At low frequencies, however, solid-state speakers cannot perform as well as their coil-and-magnet counterparts due to their smaller size and inherent limitations. Using advanced techniques like sound from ultrasound, however, xMEMS has produced a solid-state speaker that can directly compete with traditional speakers in a variety of applications.
Coherent Sound with Modulation
Instead of creating the sound waves directly, by pushing and pulling the air at the audio frequency, the Cypress speaker leverages ultrasonic pulses in order to encode the audio signal. Using a companion chip called Alta, audio is encoded in the amplitude of ultrasonic pulses, which can then be demodulated by piezoelectric valves.
This system allows the Cypress speaker to produce high-fidelity and powerful low-frequency sounds by combining multiple high-frequency pulses, removing a major limitation of solid-state speakers.
For applications such as adaptive noise canceling, the target sound pressure level (SPL) is typically +140 dB to account for low-frequency leakage. Previous generations of xMEMS speakers have reported 120 dB at 200 Hz and 110 dB at 1 kHz, but still rely on other sources such as coil-driven speakers to cancel low-frequency noise.

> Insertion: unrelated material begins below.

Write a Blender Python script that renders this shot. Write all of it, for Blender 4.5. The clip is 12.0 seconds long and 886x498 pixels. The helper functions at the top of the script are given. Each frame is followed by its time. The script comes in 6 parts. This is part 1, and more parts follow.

Cypress, on the other hand, doesn’t require any other source in order to produce the required SPL at low frequencies. Thanks to the sound from ultrasound technology, Cypress speakers are able to produce over 140 dB at frequencies as low as 20 Hz, making Cypress a good candidate for an all-in-one noise cancellation solution that can compensate for even the loudest noise sources.
In the Cypress speaker, ultrasonic pulses encode the audio signal, while piezoelectric valves demodulate the audio signal to produce a flat response across the entire audio range. Image used courtesy of xMEMS
When discussing the potential of xMEMS’ latest chip to change how designers make sound and the improved low-frequency performance, Housholder said, “That’s what Cypress is meant to do. Get you back to just a single thin speaker that can do everything. So, to get that, Cypress now represents about a 40× increase in low-frequency energy compared to our prior generation products. That’s a huge leap.”
Full-function Cypress silicon is now sampling to select customers, with mass production planned for late 2024. For interested designers, however, xMEMS will be demonstrating Cypress by appointment at CES 2024.
Moving to Solid State
While solid-state technology likely won’t replace coil-driven speakers entirely, the addition of thin, lightweight, and powerful speaker technology that relies less on moving parts is certainly a benefit to designers and audiophiles alike.
As designers begin experimenting with technology like Cypress, it will be exciting to see how adjacent fields such as audio processing and high-fidelity audio adjust to the new levels of control and performance afforded by the move to solid-state.
As MEMS technology evolves, solid-state speakers are beginning to act as a full replacement for traditional coil-driven speakers, giving designers more performance in a smaller package. Image used courtesy of xMEMS
Despite where Cypress finds itself in the next few years, xMEMS feels that the availability of Cypress may mark a paradigm shift in the audio field, according to Housholder.
“This is a true solid-state alternative to, really, the highest volume segment of the personal audio market. So we’re really excited about this.”
And, if solid-state speakers become the new norm, designers and consumers alike should share in the excitement.